Distributed Kalman Filters With Random Sensor Activation and Noisy Channels

Abstract

This paper studies distributed Kalman filtering problems for sensor networks with random sensor activation and noisy channels. Each sensor measures the target state with a random activation and receives state estimates of its neighbor nodes. Communication noises are considered in communication links between sensors and their neighbor nodes. Considering cross-covariance matrices between sensors, an optimal distributed Kalman filter (ODKF) with a given recursive structure is proposed for each sensor, which depends on the knowledge whether a sensor itself is activated to measure the target state or not and whose filter gains and covariance matrices depend on random activation rate of the sensor.
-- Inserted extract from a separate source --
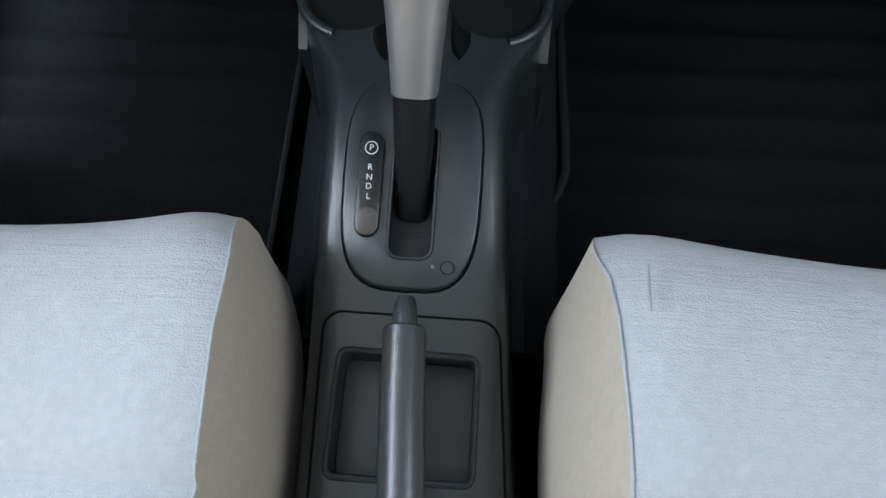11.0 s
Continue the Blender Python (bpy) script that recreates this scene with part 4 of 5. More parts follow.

In the ODKF algorithm, optimal Kalman filter gain for each sensor and different optimal consensus filter gains for state estimates of its neighbor nodes are designed in the linear unbiased minimum variance (LUMV) sense. To reduce computational cost, a suboptimal distributed Kalman filter (SDKF) is also presented by considering a locally minimum upper bound of the filtering error covariance matrix, where the calculation of cross-covariance matrices among sensor nodes is avoided. The stability and steady-state property of the proposed ODKF and SDKF algorithms are explored. Finally, the proposed methods are also extended to the nonlinear scenarios. Simulation examples show the effectiveness of the proposed algorithms.